Fourré dans un pantalon blue-jean, sac au dos, cette jeune fille avec ses ‘’dread locks’’ à travers son sourire large laisse apparaître ses lunettes de soleil. Aïssatou Goudiaby est une journaliste à l'Observateur. Travailleuse, déterminée, et coriace, ne dira pas le contraire. « J'en suis là à ma première couverture donc c'est ma première campagne électorale et je suis le candidat Khalifa Sall dans toutes ses caravanes à l'intérieur du pays. En tant que jeunes reporters, nous avons eu à acquérir une expérience qui a été importante. Personnellement, je n’ai jamais fait en si peu de temps le tour des régions que nous avons fait. Et j'ai appris à être résiliente. Ça m'a appris également à travailler dans des conditions clairement difficiles.
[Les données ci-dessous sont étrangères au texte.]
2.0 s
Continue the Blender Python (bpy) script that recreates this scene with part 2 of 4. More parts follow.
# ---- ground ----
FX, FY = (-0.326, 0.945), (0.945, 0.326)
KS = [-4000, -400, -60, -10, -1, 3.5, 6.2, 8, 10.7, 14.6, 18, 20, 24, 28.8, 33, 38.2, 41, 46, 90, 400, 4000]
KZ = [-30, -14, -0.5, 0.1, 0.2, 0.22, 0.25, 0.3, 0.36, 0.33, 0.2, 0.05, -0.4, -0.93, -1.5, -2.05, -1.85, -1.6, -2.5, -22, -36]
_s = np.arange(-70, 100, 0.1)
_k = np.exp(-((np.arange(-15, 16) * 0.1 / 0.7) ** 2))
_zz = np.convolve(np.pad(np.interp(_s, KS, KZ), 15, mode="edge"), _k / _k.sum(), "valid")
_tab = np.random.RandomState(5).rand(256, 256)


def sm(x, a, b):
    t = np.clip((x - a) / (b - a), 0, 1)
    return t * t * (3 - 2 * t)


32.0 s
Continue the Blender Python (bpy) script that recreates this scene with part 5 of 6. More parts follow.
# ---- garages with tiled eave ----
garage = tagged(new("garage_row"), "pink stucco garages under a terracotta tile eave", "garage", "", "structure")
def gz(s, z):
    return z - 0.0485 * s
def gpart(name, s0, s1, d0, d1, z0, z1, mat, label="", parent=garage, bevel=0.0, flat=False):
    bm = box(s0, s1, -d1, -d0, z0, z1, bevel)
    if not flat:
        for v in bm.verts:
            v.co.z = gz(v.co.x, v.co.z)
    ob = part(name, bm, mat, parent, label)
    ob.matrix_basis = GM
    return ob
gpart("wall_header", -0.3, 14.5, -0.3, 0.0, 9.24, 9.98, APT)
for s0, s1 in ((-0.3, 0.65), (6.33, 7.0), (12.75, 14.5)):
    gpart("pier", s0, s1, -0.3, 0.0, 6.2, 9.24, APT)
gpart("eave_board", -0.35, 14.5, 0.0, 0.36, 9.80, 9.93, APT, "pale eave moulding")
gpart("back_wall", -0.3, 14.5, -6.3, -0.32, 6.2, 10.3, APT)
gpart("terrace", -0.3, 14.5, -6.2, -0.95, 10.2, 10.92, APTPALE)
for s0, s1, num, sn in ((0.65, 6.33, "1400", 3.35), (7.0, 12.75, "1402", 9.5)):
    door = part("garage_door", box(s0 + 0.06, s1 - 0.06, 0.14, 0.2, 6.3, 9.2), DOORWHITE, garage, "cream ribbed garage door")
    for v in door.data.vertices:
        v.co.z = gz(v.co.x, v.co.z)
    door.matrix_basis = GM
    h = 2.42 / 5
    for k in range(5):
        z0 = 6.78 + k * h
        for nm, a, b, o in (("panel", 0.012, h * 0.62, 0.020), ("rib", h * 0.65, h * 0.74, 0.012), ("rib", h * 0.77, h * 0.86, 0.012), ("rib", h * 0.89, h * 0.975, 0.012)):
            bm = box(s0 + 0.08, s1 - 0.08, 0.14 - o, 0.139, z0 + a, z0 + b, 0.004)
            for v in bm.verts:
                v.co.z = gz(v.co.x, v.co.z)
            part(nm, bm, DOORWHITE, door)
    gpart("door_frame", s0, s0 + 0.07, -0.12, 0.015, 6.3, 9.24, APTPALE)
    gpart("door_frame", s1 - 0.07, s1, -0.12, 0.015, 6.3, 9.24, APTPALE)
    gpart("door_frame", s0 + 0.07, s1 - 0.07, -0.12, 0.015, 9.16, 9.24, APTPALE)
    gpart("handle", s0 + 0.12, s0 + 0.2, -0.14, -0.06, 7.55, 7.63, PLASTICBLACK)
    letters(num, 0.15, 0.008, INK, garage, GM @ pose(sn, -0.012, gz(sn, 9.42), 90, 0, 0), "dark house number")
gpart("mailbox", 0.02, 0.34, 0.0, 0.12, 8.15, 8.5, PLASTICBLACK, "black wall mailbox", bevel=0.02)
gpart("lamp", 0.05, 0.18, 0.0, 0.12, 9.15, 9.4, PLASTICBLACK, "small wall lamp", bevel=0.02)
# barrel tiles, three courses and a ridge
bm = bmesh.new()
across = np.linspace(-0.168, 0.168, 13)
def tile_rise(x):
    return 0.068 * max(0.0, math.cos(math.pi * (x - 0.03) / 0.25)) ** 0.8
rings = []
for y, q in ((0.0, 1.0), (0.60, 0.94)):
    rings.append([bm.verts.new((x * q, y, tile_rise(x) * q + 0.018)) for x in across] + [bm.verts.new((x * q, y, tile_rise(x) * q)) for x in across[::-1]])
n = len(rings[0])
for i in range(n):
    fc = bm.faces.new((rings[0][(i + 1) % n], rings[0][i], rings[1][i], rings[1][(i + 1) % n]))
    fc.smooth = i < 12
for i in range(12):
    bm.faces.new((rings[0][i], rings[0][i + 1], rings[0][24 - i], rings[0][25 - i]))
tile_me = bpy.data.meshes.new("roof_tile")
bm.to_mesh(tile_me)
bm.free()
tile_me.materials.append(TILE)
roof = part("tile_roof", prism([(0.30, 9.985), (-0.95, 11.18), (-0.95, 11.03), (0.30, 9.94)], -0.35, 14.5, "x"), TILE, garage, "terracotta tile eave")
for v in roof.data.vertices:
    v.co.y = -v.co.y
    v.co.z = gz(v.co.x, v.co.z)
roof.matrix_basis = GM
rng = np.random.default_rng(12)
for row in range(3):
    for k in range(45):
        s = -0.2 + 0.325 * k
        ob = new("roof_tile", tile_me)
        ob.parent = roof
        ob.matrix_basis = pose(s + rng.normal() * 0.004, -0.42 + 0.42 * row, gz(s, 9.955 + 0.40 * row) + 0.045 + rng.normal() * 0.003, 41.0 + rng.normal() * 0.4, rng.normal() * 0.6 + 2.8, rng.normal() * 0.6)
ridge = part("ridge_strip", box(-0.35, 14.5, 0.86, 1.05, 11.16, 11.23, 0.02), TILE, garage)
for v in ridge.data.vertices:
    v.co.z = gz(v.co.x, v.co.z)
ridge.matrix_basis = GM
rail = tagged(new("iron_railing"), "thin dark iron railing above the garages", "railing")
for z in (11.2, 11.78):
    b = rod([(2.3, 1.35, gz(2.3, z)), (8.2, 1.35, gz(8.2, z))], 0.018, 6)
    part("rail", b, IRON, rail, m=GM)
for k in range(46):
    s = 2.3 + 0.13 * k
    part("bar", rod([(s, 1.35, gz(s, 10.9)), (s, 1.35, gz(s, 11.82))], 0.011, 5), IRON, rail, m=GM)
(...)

On a quitté Dakar, on n'est venu dans les régions avec le ramadan, la chaleur et la pression au bureau. On a été obligé de travailler en mode fast track pour s'en sortir. Je pense que malgré le fait que ça été très difficile, on a gagné en expérience, en maturité, je pense que c'est une bonne chose », explique-t-elle.
 
Les minutes passent, pour ne pas céder au coup de la fatigue, certains recourent à la musique émise par leur téléphone portable, tandis que d’autres plus au diapason, laissent échapper de leur appareil une symphonie à caractère religieux, ramadan oblige.
 
‘’Entre les journalistes, c’est la solidaire’’ ajoute Aïcha comme l’appellent ses amis. « Les journalistes  du Sénégal sont solidaires. Ça se voit au moment de la rupture. Au final, la campagne a été exceptionnelle. L'hébergement n'a pas été comme on le pensait. On a été obligé de dormir à quatre voir 5 par chambre. Ça nous a permis d'être plus solidaires et de tisser des liens, de mieux nous connaître et d'avoir une certaine fraternité ».
 
 

Vêtue de noir comme les nomades du désert, âgé de 24 ans, Aïssatou Tall, journaliste du quotidien Source-A ne cache pas ses mots. « Oui, j'en suis à ma première expérience. Elle a été exceptionnelle. Les conditions étaient difficiles. Au début, j'appréhendais par rapport au vu d'ensemble. Mais ça, c'est bien passé. C'est difficile, il faut le dire avec la pression au bureau, les conditions de travail, mais on a géré », explique-t-elle.
 
 

La quarantaine bien sonnée, le chapeau bien vissé sur la tête, des lunettes de soleil bien portées, Ousmane Dicko est journaliste à Seneweb. Ce n’est pas sa première campagne. « Je ne suis pas à ma première couverture de campagne. Je commence à devenir un doyen. J'ai couvert une partie de la campagne en 2012 et le jour du scrutin. En 2019, aussi, j'étais avec la coalition Idy 2019. Et cette année aussi en 2024, je couvre la coalition Khalifa président 2024. Donc j'ai couvert les deux dernières campagnes pleinement ».
 
Le regard vif, M. Dicko revient sur les contextes. « Je pense que les contextes ne sont pas les mêmes. Les gens étaient mieux préparés. Il y avait moins de candidats. Dans les caravanes des candidats, il y avait plus de journalistes. Mais cette année, les contextes ont changé. Il y a eu d'abord un report. Ensuite ça a coïncidé avec un ramadan. Dans certaines régions, c'est une période de forte chaleur. Les prises en charge aussi ne sont pas les meilleurs parce que les gens ne sont pas suffisamment préparés pour pouvoir aller en campagne, gérer l'hébergement. Heureusement, la campagne, cette année, ne va pas au-delà de 15 jours ».